─── RECORDED DATA

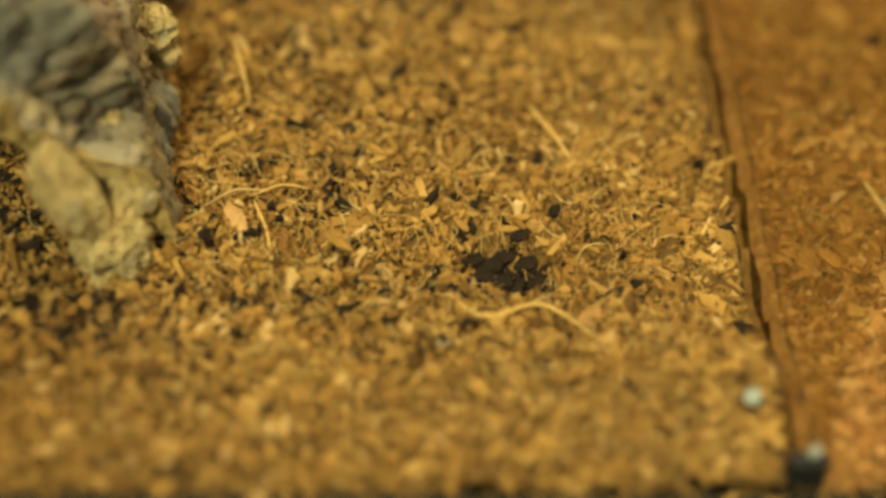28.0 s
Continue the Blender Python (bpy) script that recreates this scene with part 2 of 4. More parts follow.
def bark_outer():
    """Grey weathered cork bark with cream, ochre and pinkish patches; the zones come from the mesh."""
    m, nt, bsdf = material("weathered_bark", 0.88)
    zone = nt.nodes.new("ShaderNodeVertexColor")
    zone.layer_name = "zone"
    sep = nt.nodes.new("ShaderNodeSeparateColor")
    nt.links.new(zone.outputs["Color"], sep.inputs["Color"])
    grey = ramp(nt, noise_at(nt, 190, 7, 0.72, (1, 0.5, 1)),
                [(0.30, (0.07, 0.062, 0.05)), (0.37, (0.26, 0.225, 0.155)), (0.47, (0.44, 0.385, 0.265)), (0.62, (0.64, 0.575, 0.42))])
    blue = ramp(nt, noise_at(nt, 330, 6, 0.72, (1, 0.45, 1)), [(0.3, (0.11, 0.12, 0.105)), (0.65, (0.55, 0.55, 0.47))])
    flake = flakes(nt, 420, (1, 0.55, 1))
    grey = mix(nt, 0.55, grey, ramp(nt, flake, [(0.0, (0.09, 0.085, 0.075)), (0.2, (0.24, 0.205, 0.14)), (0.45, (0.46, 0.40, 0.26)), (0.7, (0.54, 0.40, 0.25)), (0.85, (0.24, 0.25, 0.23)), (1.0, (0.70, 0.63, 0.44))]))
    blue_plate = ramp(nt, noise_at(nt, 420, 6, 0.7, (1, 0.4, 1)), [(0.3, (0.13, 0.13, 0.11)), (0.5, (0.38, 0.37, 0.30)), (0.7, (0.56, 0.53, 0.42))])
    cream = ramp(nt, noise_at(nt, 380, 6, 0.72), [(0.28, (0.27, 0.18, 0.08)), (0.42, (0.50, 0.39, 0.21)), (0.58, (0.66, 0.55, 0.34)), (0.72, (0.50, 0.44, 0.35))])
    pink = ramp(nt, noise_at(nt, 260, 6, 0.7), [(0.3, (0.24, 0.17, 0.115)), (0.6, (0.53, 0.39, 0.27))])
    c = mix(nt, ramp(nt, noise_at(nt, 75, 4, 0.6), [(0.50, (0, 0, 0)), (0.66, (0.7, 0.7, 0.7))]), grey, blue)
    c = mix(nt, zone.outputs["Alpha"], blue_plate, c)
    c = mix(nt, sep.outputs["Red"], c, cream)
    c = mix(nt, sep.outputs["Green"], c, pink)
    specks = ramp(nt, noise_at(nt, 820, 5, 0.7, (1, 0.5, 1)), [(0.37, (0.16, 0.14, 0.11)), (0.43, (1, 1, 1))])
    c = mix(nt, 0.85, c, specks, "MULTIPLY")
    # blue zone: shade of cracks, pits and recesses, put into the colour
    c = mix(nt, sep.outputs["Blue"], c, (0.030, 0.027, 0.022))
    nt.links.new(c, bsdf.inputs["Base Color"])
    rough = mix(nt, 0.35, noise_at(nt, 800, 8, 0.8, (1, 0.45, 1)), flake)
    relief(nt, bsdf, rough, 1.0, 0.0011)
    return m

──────

#### [REQUIRED TASK]
Repeat the data exactly, dropping every picture it holds.

#### [RESPONSE TO THIS EXERCISE]
28.0 s
Continue the Blender Python (bpy) script that recreates this scene with part 2 of 4. More parts follow.
def bark_outer():
    """Grey weathered cork bark with cream, ochre and pinkish patches; the zones come from the mesh."""
    m, nt, bsdf = material("weathered_bark", 0.88)
    zone = nt.nodes.new("ShaderNodeVertexColor")
    zone.layer_name = "zone"
    sep = nt.nodes.new("ShaderNodeSeparateColor")
    nt.links.new(zone.outputs["Color"], sep.inputs["Color"])
    grey = ramp(nt, noise_at(nt, 190, 7, 0.72, (1, 0.5, 1)),
                [(0.30, (0.07, 0.062, 0.05)), (0.37, (0.26, 0.225, 0.155)), (0.47, (0.44, 0.385, 0.265)), (0.62, (0.64, 0.575, 0.42))])
    blue = ramp(nt, noise_at(nt, 330, 6, 0.72, (1, 0.45, 1)), [(0.3, (0.11, 0.12, 0.105)), (0.65, (0.55, 0.55, 0.47))])
    flake = flakes(nt, 420, (1, 0.55, 1))
    grey = mix(nt, 0.55, grey, ramp(nt, flake, [(0.0, (0.09, 0.085, 0.075)), (0.2, (0.24, 0.205, 0.14)), (0.45, (0.46, 0.40, 0.26)), (0.7, (0.54, 0.40, 0.25)), (0.85, (0.24, 0.25, 0.23)), (1.0, (0.70, 0.63, 0.44))]))
    blue_plate = ramp(nt, noise_at(nt, 420, 6, 0.7, (1, 0.4, 1)), [(0.3, (0.13, 0.13, 0.11)), (0.5, (0.38, 0.37, 0.30)), (0.7, (0.56, 0.53, 0.42))])
    cream = ramp(nt, noise_at(nt, 380, 6, 0.72), [(0.28, (0.27, 0.18, 0.08)), (0.42, (0.50, 0.39, 0.21)), (0.58, (0.66, 0.55, 0.34)), (0.72, (0.50, 0.44, 0.35))])
    pink = ramp(nt, noise_at(nt, 260, 6, 0.7), [(0.3, (0.24, 0.17, 0.115)), (0.6, (0.53, 0.39, 0.27))])
    c = mix(nt, ramp(nt, noise_at(nt, 75, 4, 0.6), [(0.50, (0, 0, 0)), (0.66, (0.7, 0.7, 0.7))]), grey, blue)
    c = mix(nt, zone.outputs["Alpha"], blue_plate, c)
    c = mix(nt, sep.outputs["Red"], c, cream)
    c = mix(nt, sep.outputs["Green"], c, pink)
    specks = ramp(nt, noise_at(nt, 820, 5, 0.7, (1, 0.5, 1)), [(0.37, (0.16, 0.14, 0.11)), (0.43, (1, 1, 1))])
    c = mix(nt, 0.85, c, specks, "MULTIPLY")
    # blue zone: shade of cracks, pits and recesses, put into the colour
    c = mix(nt, sep.outputs["Blue"], c, (0.030, 0.027, 0.022))
    nt.links.new(c, bsdf.inputs["Base Color"])
    rough = mix(nt, 0.35, noise_at(nt, 800, 8, 0.8, (1, 0.45, 1)), flake)
    relief(nt, bsdf, rough, 1.0, 0.0011)
    return m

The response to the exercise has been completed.